My original intent today -- before the revelation that district officials allowed a vice principal back into a school despite allegations that he was having sex with an underage girl -- was to write more about the $232 million arts-focused high school now under construction in downtown Los Angeles. Among the school's frills, as I reported on Sunday, is a 140-foot spiral tower that resembles a log ride but has no practical purpose.
But let's make the jump here from log rides to logrolling, which is perhaps one way to describe the district's footwork in the case of the assistant principal, who faces criminal sex charges involving three students. He has denied wrongdoing.
To set up the story of former Assistant Principal Stephen Thomas Rooney, let me just play back the first paragraph of Tuesday's story by my colleagues Richard Winton and Howard Blume.
"Senior Los Angeles school officials, including the district's police chief and its former chief operating officer, knew of sex allegations against a school administrator months before he was transferred to a Watts middle school, where he allegedly molested two students, officials said Monday."
You read that and you can't help but wonder if Supt. David L. Brewer, the former Navy admiral who loves hiring consultants, has brought Cardinal Roger M. Mahony in as a senior advisor.
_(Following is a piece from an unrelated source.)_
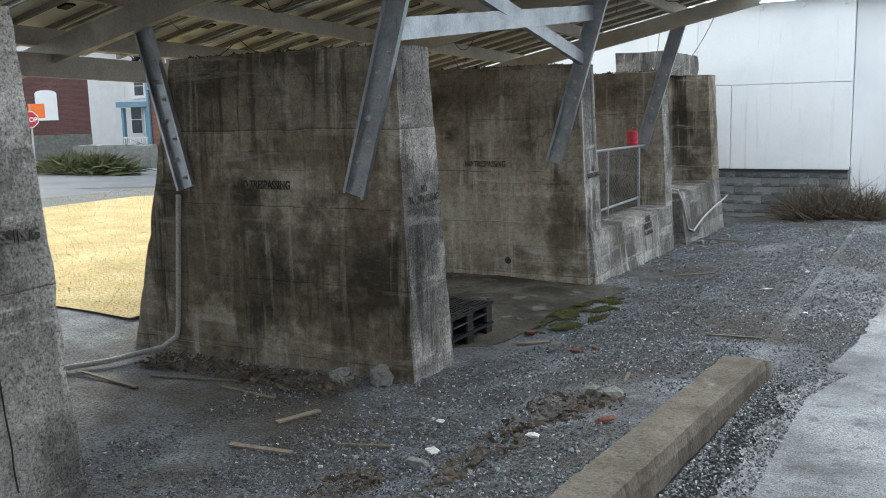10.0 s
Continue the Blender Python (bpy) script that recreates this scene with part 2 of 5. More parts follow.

Police say they told the school district in early 2007 that Rooney was suspected of having sex with a Foshay Learning Center student from the time she was 15, and that he had been arrested for waving a gun at the girl's father.
On Tuesday, district officials released a memo dated Feb. 8, 2007, in which Chief Operating Officer Dan Isaacs (who has since retired) alerted colleagues that Rooney had been arrested on suspicion of assault with a deadly weapon.
"LAPD is also investigating allegations that he had an unlawful sexual relationship with a minor," said the Isaacs memo, which was addressed to Brewer and the members of the Board of Education, and other district officials.
Rooney was temporarily assigned to a non-school site. But then, inexplicably, he was transferred to Markham Middle School. There, he allegedly molested two students and is now looking at criminal charges involving all three students, including one charge of lewd acts involving a 13-year-old.
Did your jaw just drop, dear reader? Are you sitting there wondering how district officials could be so head-slappingly feckless?
You know, I often find myself defending the district against critics who think all problems are attributable to a bloated, entrenched bureaucracy. That's a simplification, I argue.
But I'm starting to wonder what all those wizards over at district headquarters do all day. They're the ones, let's remember, who paid $95 million for a new payroll system that overpaid district employees some $53 million even as it was underpaying others. And then we get a superintendent who never worked in education and doesn't appear to be on the command bridge as the ship drifts toward the rocks.
As I see it, Brewer's got big problems on the Rooney case. If he saw the Isaacs memo and didn't act on it, that's bad enough. If he didn't see the Isaacs memo, that may be worse. I know I called him Admiral Aloof on Sunday, but I didn't realize how accurate that was until I called the district Tuesday to see if he could explain himself.
Oh, sorry, I was told by a spokesperson, but he's out of town.
He's out of town? Yep, he's in San Diego, I was told.
Three under-age kids have allegedly been molested by an assistant principal, and the district's handling of it redefines the word "negligence." And the man in charge is unavailable?
Ramon C. Cortines, who seems to have become the de facto superintendent of late, sent out the district's statement on this sad affair late Tuesday. You'd think the matter was important enough for Brewer himself to get involved, but as the Cortines memo said, "Brewer was out of town to assess school practices in another city."
So let's get this straight. One of the biggest disasters of his administration is unfolding, and he is on a field trip to see how other school districts function?
But let's get back to Cortines, a good man who had the unenviable task of explaining the absent admiral's mess. He didn't quite clear things up to my satisfaction, despite two full pages of flow charts.
Flow charts. I kid you not.
Although the district has reassigned two administrators for their role in this fiasco, Cortines laid some blame on the LAPD for allegedly not communicating all the relevant details of the Rooney case to all the right district officials.
Silly me. I would have thought that notifying the district's chief of police and its chief operating officer would have covered the bases.
Cortines' statement also claimed that district officials sent Rooney to Markham Middle School "without knowing that he had engaged in sexual misconduct with a student."
Huh?
I quote again from the Isaacs memo, which predates the transfer by several months:
"LAPD is also investigating allegations that he had an unlawful sexual relationship with a minor."
Is anything in that sentence unclear?
At the risk of distracting Brewer in the middle of his big important field trip to San Diego, I'd like to suggest the following:
No need to hurry back, admiral. Lots of ships down there in San Diego, so why not go back to your first love? A career change by you might be good for everyone, especially the 700,000 students of L.A. Unified.